ARM-Subset Multicycle CPU on FPGA
Overview
Progressive hardware design project building from foundational components up to a fully functional multicycle ARM-subset processor, synthesized and verified on an Altera DE0-Nano FPGA (Intel Cyclone IV EP4CE22F17C6). The project spans four lab stages, each adding a layer of microarchitectural complexity.
Architecture Progression
- LAB 1 — Building Blocks: Parametrized 8-operation ALU, 4-register file with dual-read/single-write ports, multiplexers and decoders used throughout the design.
- LAB 2 — Datapath + Booth’s Multiplier: Integrated datapath controlled by a finite state machine; signed multiplication via Booth’s algorithm with 2’s complement correction and shift-register accumulation.

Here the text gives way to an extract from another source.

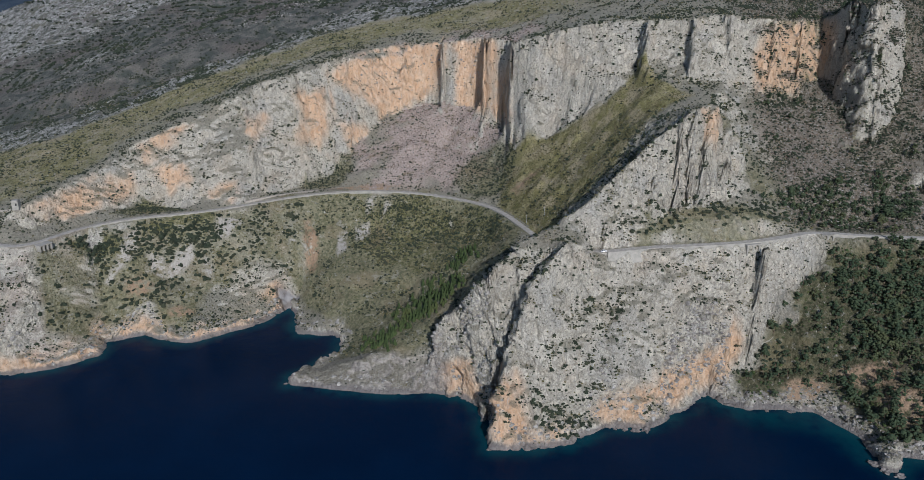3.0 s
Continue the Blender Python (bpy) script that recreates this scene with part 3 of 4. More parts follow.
def land_material():
    m = Nodes("limestone_land", 0.95, 0.12)
    p, tall = m.place(), m.place((1, 1, 0.22))
    big, mid, fine = m.noise(p, 0.035, 4), m.noise(p, 0.17, 8, 0.74, 0.4), m.noise(p, 0.75, 6, 0.78)
    spot = m.noise(m.place((1, 1, 0.7)), 0.36, 5, 0.72, 0.8)
    streak = m.noise(tall, 0.26, 6, 0.66, 0.5)
    warped = m.t.nodes.new("ShaderNodeVectorMath")
    warped.operation = "MULTIPLY_ADD"
    sway = m.t.nodes.new("ShaderNodeTexNoise")
    sway.inputs["Scale"].default_value, sway.inputs["Detail"].default_value = 0.12, 4
    m.t.links.new(p, sway.inputs["Vector"])
    m.t.links.new(sway.outputs["Color"], warped.inputs[0])
    warped.inputs[1].default_value = (7, 7, 7)
    m.t.links.new(m.place((1, 1, 0.6)), warped.inputs[2])
    wv = warped.outputs[0]
    block, joint = m.cells(wv, 0.24, what="Color"), m.cells(wv, 0.24, "DISTANCE_TO_EDGE")
    chip, seam = m.cells(wv, 0.75, what="Color"), m.cells(wv, 0.75, "DISTANCE_TO_EDGE")
    herb = m.math("SUBTRACT", m.cells(p, 0.55), m.math("MULTIPLY", m.math("MULTIPLY", m.cells(p, 0.55, what="Color"), m.ramp(m.noise(p, 0.06, 4, 0.65), 0.40, 0.62)), 0.50))
    rock = m.mix(m.ramp(mid, 0.34, 0.66), (0.456, 0.423, 0.358), (0.621, 0.578, 0.492))
    rock = m.mix(m.ramp(block, 0.25, 0.75, 0, 0.45), rock, (0.728, 0.679, 0.580))
    rock = m.mix(m.ramp(chip, 0.30, 0.70, 0.30, 0), rock, (0.320, 0.299, 0.258))
    rock = m.mix(m.ramp(streak, 0.52, 0.70, 0, 0.55), rock, (0.718, 0.661, 0.558))
    rock = m.mix(m.ramp(big, 0.52, 0.68, 0, 0.5), rock, (0.582, 0.487, 0.376))
    rock = m.mix(m.ramp(m.noise(p, 0.022, 3), 0.52, 0.64, 0, 0.45), rock, (0.417, 0.411, 0.389))
    rock = m.mix(m.ramp(spot, 0.58, 0.66, 0, 0.45), rock, (0.15, 0.148, 0.13))
    rock = m.mix(m.ramp(fine, 0.54, 0.62, 0, 0.5), rock, (0.17, 0.168, 0.155))
    rock = m.mix(m.ramp(fine, 0.455, 0.39, 0, 0.6), rock, (0.718, 0.671, 0.575))
    rock = m.mix(m.math("MULTIPLY", m.ramp(joint, 0.10, 0.01), m.ramp(mid, 0.48, 0.58, 0, 0.45)), rock, (0.16, 0.154, 0.138))
    rock = m.mix(m.ramp(seam, 0.10, 0.0, 0, 0.22), rock, (0.17, 0.163, 0.145))
    ochre = m.mix(m.ramp(streak, 0.36, 0.66), (0.66, 0.41, 0.245), (0.74, 0.555, 0.40))
    ochre = m.mix(m.ramp(chip, 0.3, 0.7, 0.2, 0), ochre, (0.60, 0.42, 0.29))
    ochre = m.mix(m.ramp(spot, 0.57, 0.68, 0, 0.6), ochre, (0.27, 0.18, 0.13))
    ochre = m.mix(m.ramp(streak, 0.42, 0.34, 0, 0.5), ochre, (0.58, 0.50, 0.44))
    rock = m.mix(m.math("MULTIPLY", m.attr("ochre"), m.ramp(m.math("ADD", m.noise(p, 0.09, 4, 0.6), m.math("MULTIPLY", streak, 0.6)), 0.48, 0.84, 0.5, 1.0)), rock, ochre)
    rock = m.mix(m.math("MULTIPLY", m.math("MULTIPLY", m.ramp(herb, 0.06, -0.02, 0, 0.65), m.ramp(m.up(), 0.05, 0.40, 0.25, 1.0)), m.ramp(m.attr("ochre"), 0.2, 0.8, 1.0, 0.2)), rock, (0.075, 0.080, 0.048))
    rock = m.mix(m.math("MULTIPLY", m.attr("spit"), m.ramp(mid, 0.36, 0.50, 0.5, 0.9)), rock, m.mix(m.ramp(m.noise(m.place((0.4, 1, 1)), 0.25, 6, 0.7), 0.4, 0.6), (0.22, 0.20, 0.185), (0.40, 0.37, 0.335)))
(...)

- LAB 3 — Single-Cycle Processor: Complete single-cycle CPU supporting data-processing (ADD, SUB, AND, ORR, LSL, LSR, CMP) and memory instructions (LDR, STR). Combinational controller decodes op/function codes into control signals.
- LAB 4/5 — Multicycle Processor: Instruction execution spread across FSM states (FETCH → DECODE → EXECUTE1 → EXECUTE2/3), enabling resource sharing across stages. Adds full branching support: conditional (BEQ, BNE, BCS, BCC), indirect (BX), and link register (BL).
Datapath Diagram

Datapath Features
- 16×32-bit register file with dual read / single write ports
- 32-bit ALU with 8 operations and condition flags (carry, overflow, zero, negative)
- Barrel shifter for efficient shift operations within the ALU
- Separate synchronous instruction and data memory subsystems
- Immediate value extension and condition code evaluation
Technology Stack
- Language: Verilog (IEEE 1364)
- Target Hardware: Intel Cyclone IV EP4CE22F17C6 — Altera DE0-Nano board
- Tools: Intel Quartus Prime 20.1 Lite (synthesis), ModelSim-Altera (simulation)